Dans l’écosystème numérique, l’identité est devenue une monnaie d’échange. Les entreprises bancaires, e-commerce ou d’assurance reposent sur sa fiabilité pour ouvrir un compte, accorder un crédit ou autoriser une transaction. Or, une menace grandissante brouille cette confiance : les identités synthétiques.

Qu’est-ce qu’une identité synthétique ?
À la différence d’une usurpation classique où le fraudeur vole l’intégralité d’une identité réelle, l’identité synthétique est un assemblage hybride.Elle combine des données authentiques (aux Etats-Unis d’Amérique, numéro de sécurité sociale, alors qu’ailleurs c’est plutôt le document d’identité national, date de naissance, adresse postale) et des informations inventées (classiquement : les données de contact). Cette combinaison crée un profil cohérent en apparence, notamment lorsque seules les données dites authentiques font l’objet de vérification / analyses (comme lors d’un KYC bancaire par exemple).
Résultat : les systèmes traditionnels, souvent calibrés pour valider une identité par la digitalisation d’usages traditionnels (« papiers s’il vous plait »), passent à côté.
Pourquoi les institutions sont vulnérables ?
Les fraudeurs exploitent la confiance accordée aux données partiellement véridiques. Aux États-Unis, avec un identifiant officiel valide ou une trace de crédit minimale, l’identité synthétique franchit les premières étapes de vérification. Le fraudeur peut ensuite “maturer” son identité :ouvrir un compte bancaire, souscrire à de petits crédits, payer régulièrement… jusqu’à obtenir une notation de crédit solide. Cette patience paie : une fois la crédibilité établie, le fraudeur contracte un prêt plus important, puis disparaît. On parle alors de “bust-out fraud”.

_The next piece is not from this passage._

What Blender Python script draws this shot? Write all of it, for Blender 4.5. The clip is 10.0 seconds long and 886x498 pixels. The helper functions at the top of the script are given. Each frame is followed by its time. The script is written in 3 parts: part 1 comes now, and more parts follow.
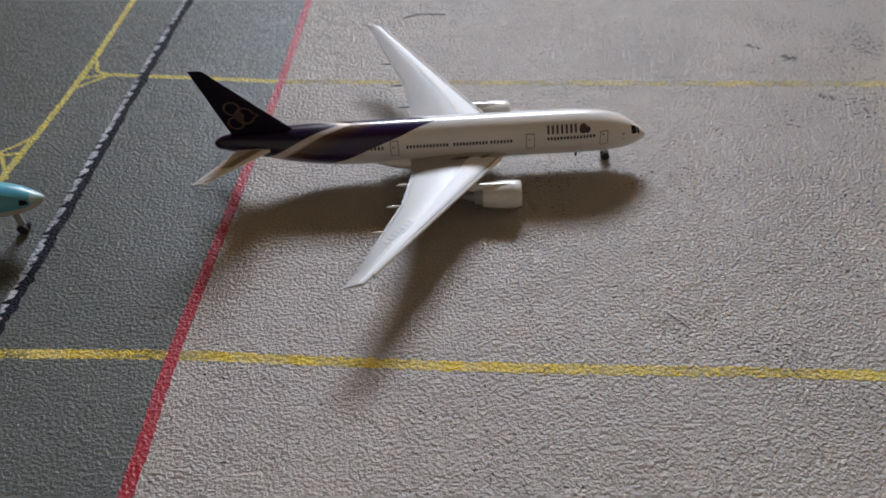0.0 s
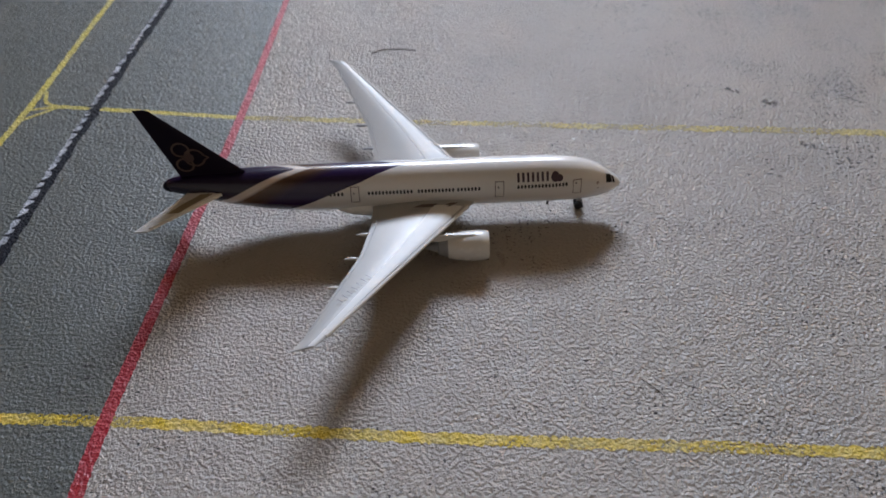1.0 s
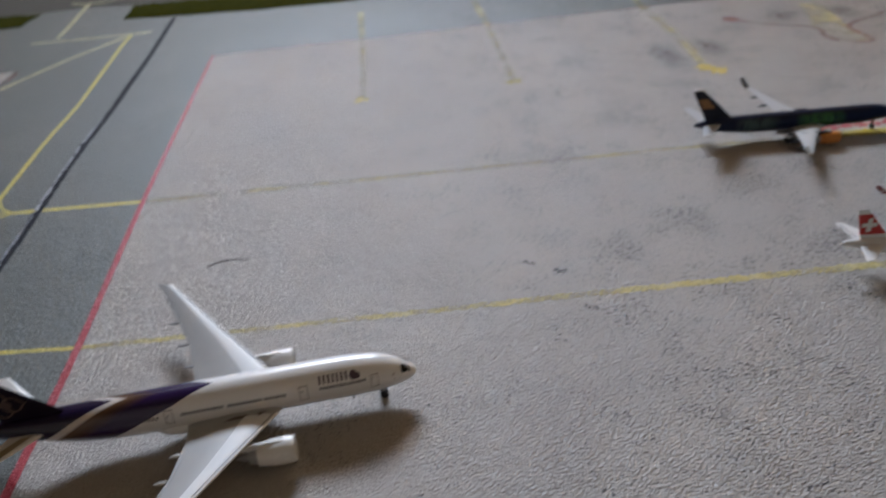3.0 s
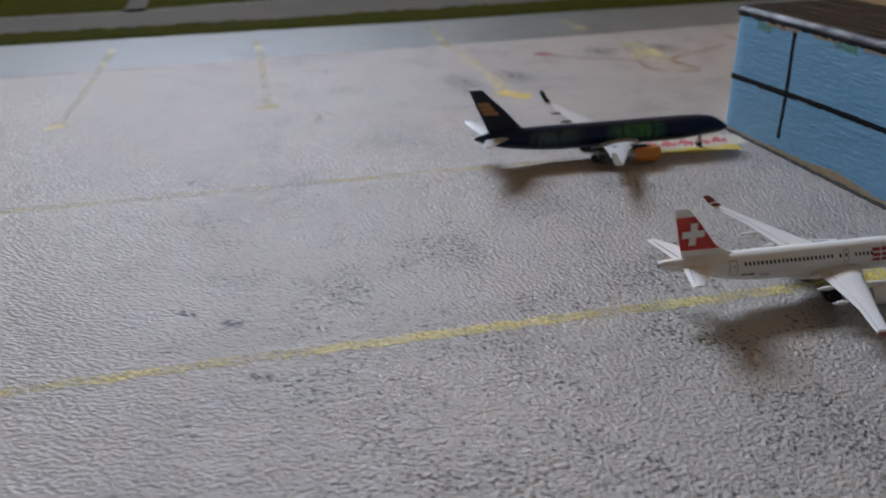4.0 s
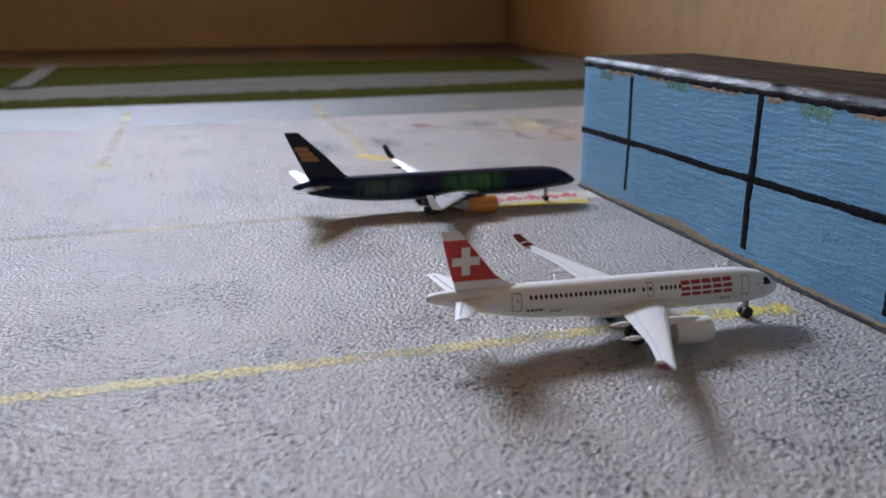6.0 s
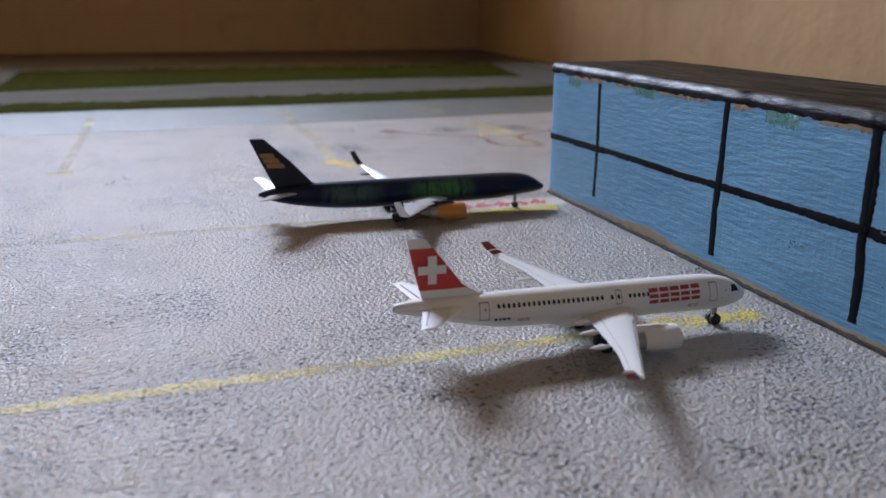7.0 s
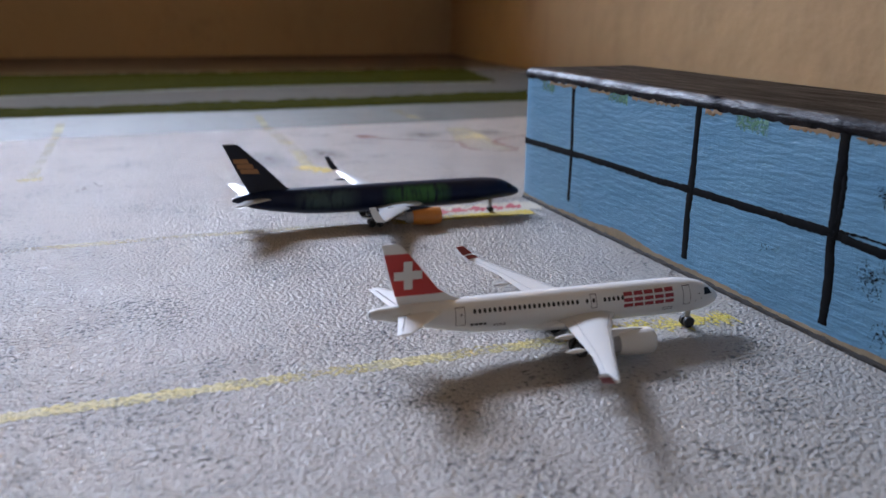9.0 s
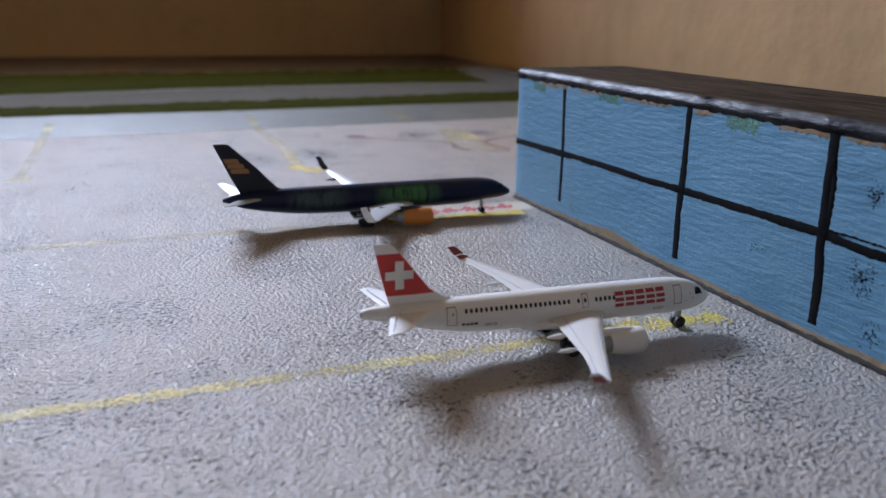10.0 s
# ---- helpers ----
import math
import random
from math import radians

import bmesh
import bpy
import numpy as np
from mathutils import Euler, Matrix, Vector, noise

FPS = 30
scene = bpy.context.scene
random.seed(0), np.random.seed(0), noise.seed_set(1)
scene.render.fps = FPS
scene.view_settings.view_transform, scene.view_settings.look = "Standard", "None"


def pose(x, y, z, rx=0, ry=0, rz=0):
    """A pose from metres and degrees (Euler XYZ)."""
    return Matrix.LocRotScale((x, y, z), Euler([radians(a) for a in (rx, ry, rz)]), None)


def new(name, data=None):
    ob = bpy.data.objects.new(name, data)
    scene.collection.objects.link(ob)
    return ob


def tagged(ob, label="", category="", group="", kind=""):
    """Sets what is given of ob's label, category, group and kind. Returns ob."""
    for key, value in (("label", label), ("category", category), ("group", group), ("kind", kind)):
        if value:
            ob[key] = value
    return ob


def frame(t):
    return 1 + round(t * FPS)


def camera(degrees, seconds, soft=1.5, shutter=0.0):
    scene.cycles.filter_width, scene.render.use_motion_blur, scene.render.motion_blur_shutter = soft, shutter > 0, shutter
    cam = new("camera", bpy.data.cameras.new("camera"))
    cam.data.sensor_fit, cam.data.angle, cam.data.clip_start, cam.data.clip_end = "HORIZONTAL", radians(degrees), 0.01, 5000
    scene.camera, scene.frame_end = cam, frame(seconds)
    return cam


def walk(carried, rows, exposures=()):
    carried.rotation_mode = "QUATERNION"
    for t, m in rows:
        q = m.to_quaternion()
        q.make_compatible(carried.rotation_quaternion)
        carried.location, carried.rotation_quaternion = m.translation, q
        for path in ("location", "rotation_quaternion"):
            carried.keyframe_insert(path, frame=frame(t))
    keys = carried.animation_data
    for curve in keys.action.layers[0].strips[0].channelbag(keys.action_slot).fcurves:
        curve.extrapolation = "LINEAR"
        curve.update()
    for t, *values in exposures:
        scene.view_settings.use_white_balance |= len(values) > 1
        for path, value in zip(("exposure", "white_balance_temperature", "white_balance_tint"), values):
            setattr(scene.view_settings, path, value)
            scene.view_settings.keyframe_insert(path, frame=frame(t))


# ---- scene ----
MM = 0.001
cam = camera(59.59, 10.0, shutter=0.25)
# the hand-held phone's lens: its aperture is about 1.6 mm wide
ROWS = [
    (0.0, 6.50, -183.61, 151.14, 1.53, -45.49, -4.19),
    (0.5, 6.68, -172.59, 143.77, 0.29, -46.37, -2.65),
    (1.0, 11.21, -168.19, 147.13, -0.72, -43.91, -1.88),
    (1.5, 9.55, -162.32, 142.79, -1.29, -43.22, -1.75),
    (2.0, 12.91, -166.78, 144.53, -1.37, -42.77, -1.76),
    (2.5, 28.00, -180.18, 167.63, -0.82, -39.57, -2.20),
    (3.0, 54.23, -179.83, 172.40, -6.79, -33.78, -5.74),
    (3.2, 64.93, -166.24, 165.15, -10.71, -30.52, -3.82),
    (4.3, 150.20, -108.89, 76.61, -17.96, -25.30, -1.78),
    (4.5, 163.04, -113.96, 74.04, -18.28, -24.36, -1.62),
    (5.0, 170.09, -110.76, 65.87, -19.60, -21.03, -1.01),
    (5.5, 170.36, -110.68, 66.18, -20.36, -19.53, -0.65),
    (6.0, 171.99, -108.87, 66.34, -21.30, -18.08, -0.24),
    (7.5, 174.14, -106.87, 65.96, -24.12, -17.65, 0.19),
    (8.0, 174.07, -106.83, 66.02, -24.44, -17.61, 0.26),
    (8.5, 174.14, -106.76, 65.88, -24.89, -17.37, 0.34),
    (9.0, 174.11, -106.91, 66.18, -25.32, -17.31, 0.36),
    (9.5, 174.05, -106.98, 66.06, -25.73, -17.23, 0.43),
    (10.0, 174.08, -106.74, 65.94, -26.02, -17.25, 0.56),
]


def held(x, y, z, yaw, pitch, roll):
    """Millimetres; yaw to the left from +y, pitch up, roll to the camera's left."""
    return pose(x * MM, y * MM, z * MM, 0, 0, yaw) @ pose(0, 0, 0, 90 + pitch) @ pose(0, 0, 0, 0, 0, roll)


walk(cam, [(t, held(*row)) for t, *row in ROWS],
     [(0.0, -0.20, 6300, 6.5), (0.6, -0.21, 6060, 6.5), (2.5, -0.26, 5980, 5.5), (3.2, -0.31, 5990, 5.5), (4.4, -0.16, 5870, 7), (5.1, 0.05, 5790, 9.5), (5.5, 0.10, 5780, 9.5), (10.0, 0.13, 5610, 9.5)])
cam.data.dof.use_dof = True
cam.data.dof.focus_distance = 0.185
cam.data.dof.aperture_fstop = 20.0

# ---- light: one window in the wall behind the board, and the sky beyond it ----
# the room stands askew to the painted lines; its own frame starts in the far corner: u along the back wall, v out of it
CORNER, SKEW = (745.0, 1075.0), radians(-9.5)


def room_at(u, v):
    return (CORNER[0] + u * math.cos(SKEW) - v * math.sin(SKEW), CORNER[1] + u * math.sin(SKEW) + v * math.cos(SKEW))


THICK = 220  # unseen window recess, made this deep to keep direct light off the right wall
WIN = (-982, -345, 640, 1045)  # u from, u to, z from, z to
world = bpy.data.worlds.new("sky")
scene.world = world
world.use_nodes = True
sky = world.node_tree.nodes.new("ShaderNodeTexSky")
sky.sky_type, sky.sun_disc, sky.sun_elevation, sky.sun_rotation = "NISHITA", False, radians(40), radians(180)
world.node_tree.links.new(sky.outputs[0], world.node_tree.nodes["Background"].inputs[0])
world.node_tree.nodes["Background"].inputs[1].default_value = 0.05
lamp = bpy.data.lights.new("window_light", "AREA")
lamp.shape, lamp.size, lamp.size_y = "RECTANGLE", (WIN[1] - WIN[0]) * MM, (WIN[3] - WIN[2]) * MM
lamp.energy, lamp.color = 60.0, (0.78, 0.84, 1.0)
lamp_ob = new("window_light", lamp)
lamp_x, lamp_y = room_at((WIN[0] + WIN[1]) / 2, THICK - 10)
lamp_ob.matrix_world = pose(lamp_x * MM, lamp_y * MM, (WIN[2] + WIN[3]) / 2 * MM, 0, 0, math.degrees(SKEW)) @ pose(0, 0, 0, -90)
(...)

Le coût est considérable : outre Atlantique, la fraude à l’identité synthétique représente déjà plusieurs milliards de dollars de pertes chaque année, selon les estimations des grands cabinets. En Europe, les chiffres commencent à suivre la même tendance, notamment avec l’essor des parcours 100 % digitaux.
Les limites des approches classiques
Les contrôles traditionnels – vérification documentaire, scoring basé sur l’historique, analyse ponctuelle des évènements ou transactions – peinent à détecter ces profils hybrides. Les signaux faibles (username de l’email, attributs du numéro de téléphone, présence de « traces de pas digitales ») ne se révèlent qu’à travers un savoir-faire peu répandu. De plus, les réglementations actuelles se concentrent presque essentiellement sur la conformité KYC. Or, contrôle et lutte contre la fraude sont deux choses distinctes. La première englobe toutes les caractéristiques / étapes autorisant l’accès à un service… mais toute ceci étant exposé, elle permet en même temps de comprendre et donc contourner les mesures.
Vers une nouvelle approche de la détection
Face à cette menace, les entreprises doivent changer de paradigme. L’avenir réside dans des solutions capables de :
- - Allez au-delà de la donnée « déclarative », en étant capable d’y ajouter des informations supplémentaires.
- - Croiser les signaux dynamiques (comportements de navigation, empreinte machine, localisation) avec les attributs statiques de l’identité.
- - Détecter les incohérences relationnelles entre différentes identités : numéros de téléphone partagés, adresses recyclées, comptes reliés à un même appareil.
- - Exploiter l’intelligence artificielle pour analyser en temps réel des volumes massifs de données / informations et identifier des patterns invisibles à l’œil humain.
Ces approches permettent de transformer la détection : passer de la simple validation documentaire/contextuelle à une vision holistique et comportementale de l’utilisateur.
Un enjeu stratégique pour les acteurs digitaux
Les identités synthétiques ne sont pas un phénomène marginal : elles menacent directement la rentabilité, la conformité réglementaire et la relation de confiance avec les clients. Pour les banques, e-commerçants ou assureurs, investir dans des technologies avancées de prévention n’est plus une option : c’est une condition de survie dans l’économie numérique.